_Short problem_
Return the listing below unchanged, minus its pictures.

_Given information_
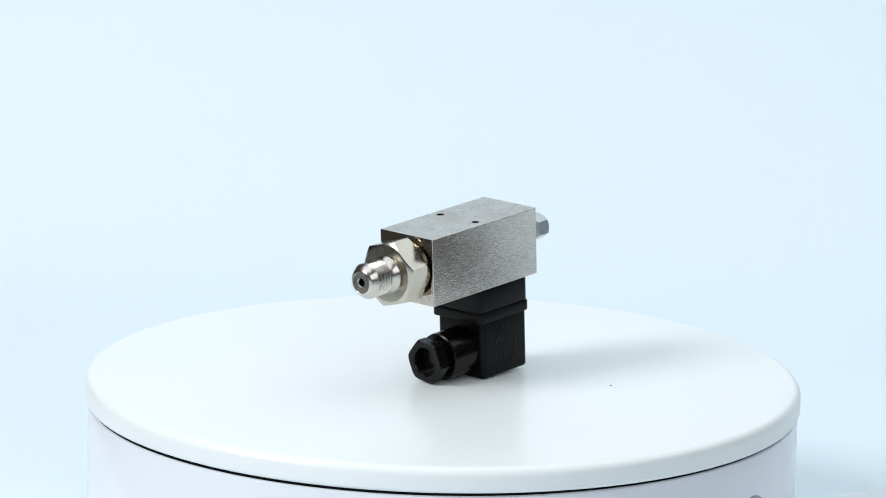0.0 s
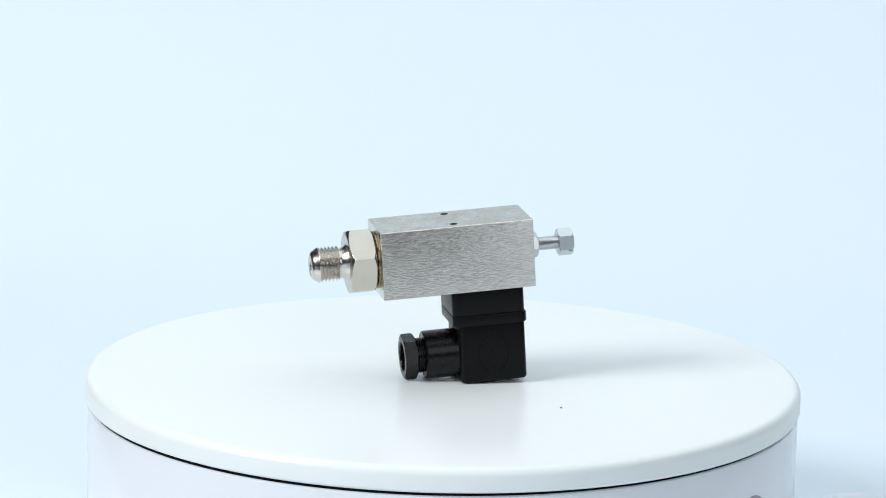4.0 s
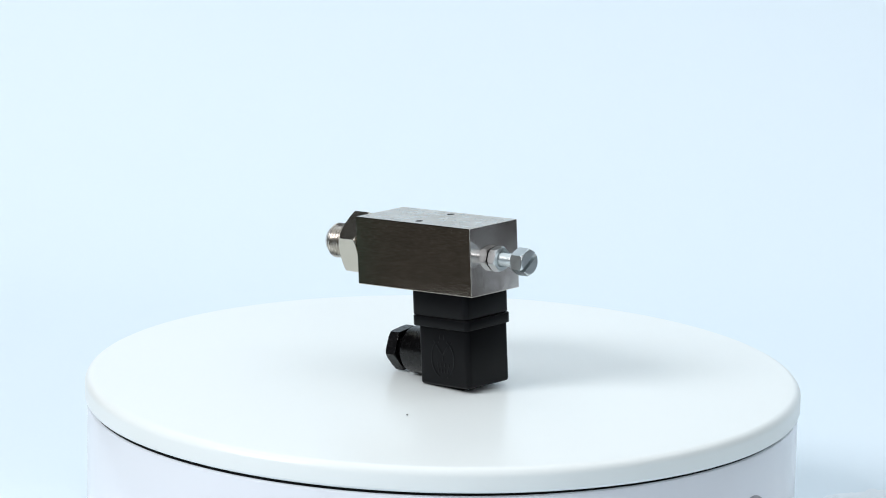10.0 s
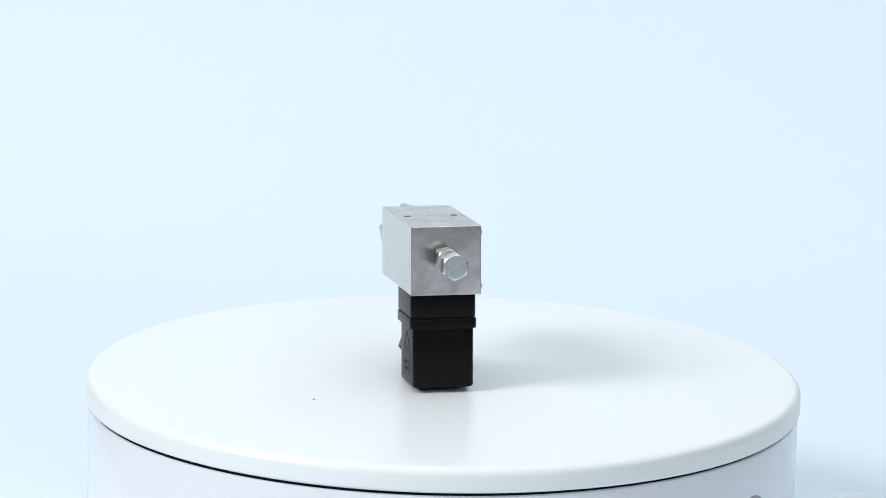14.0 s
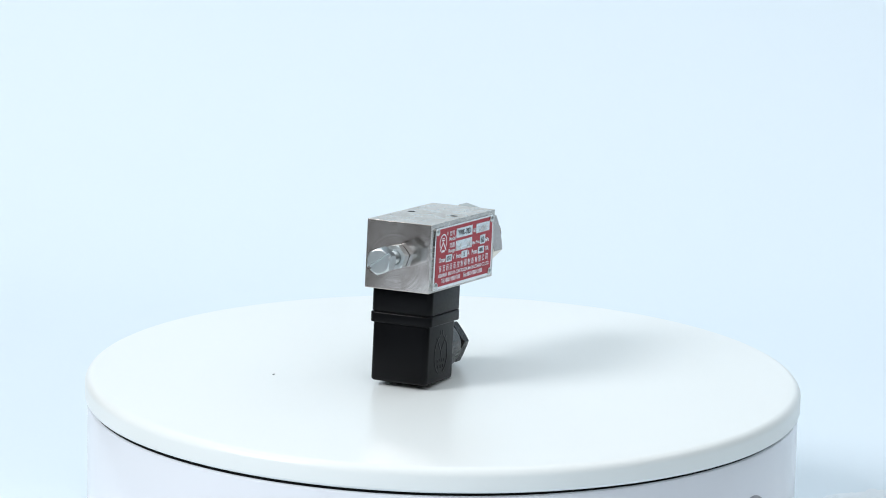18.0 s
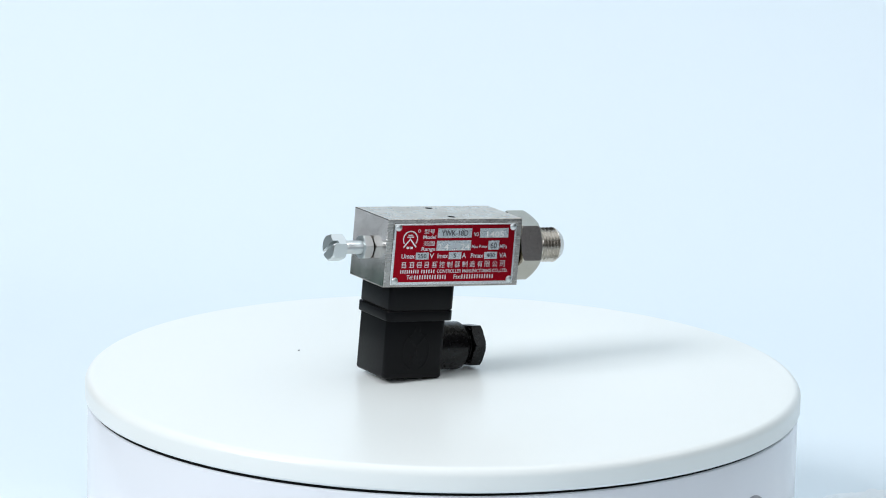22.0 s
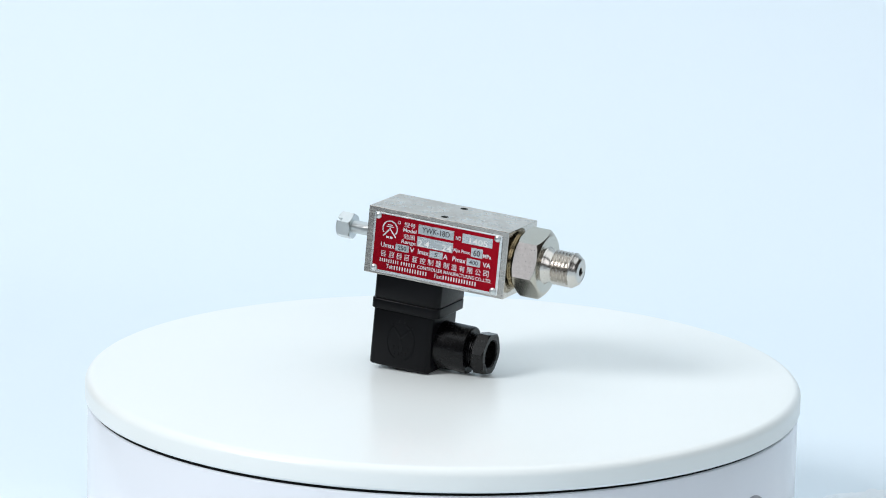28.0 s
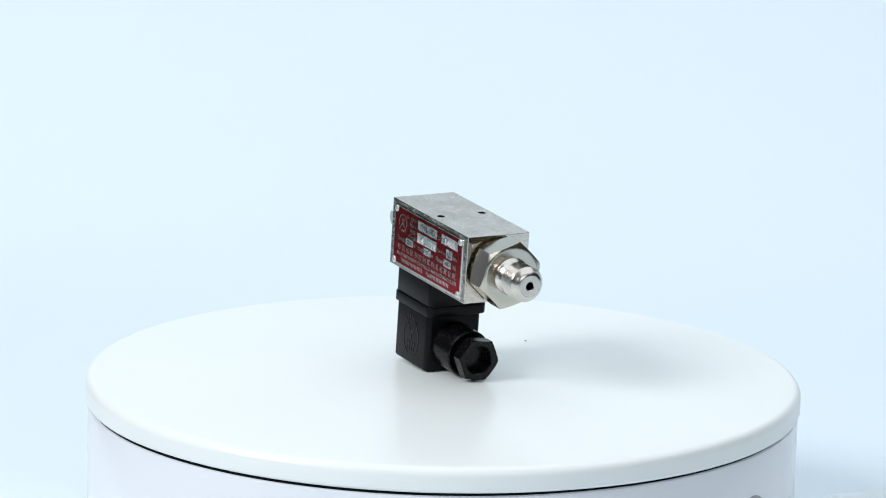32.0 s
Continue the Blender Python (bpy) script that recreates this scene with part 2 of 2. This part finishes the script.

_Answer to this exercise_
0.0 s
4.0 s
10.0 s
14.0 s
18.0 s
22.0 s
28.0 s
32.0 s
Continue the Blender Python (bpy) script that recreates this scene with part 2 of 2. This part finishes the script.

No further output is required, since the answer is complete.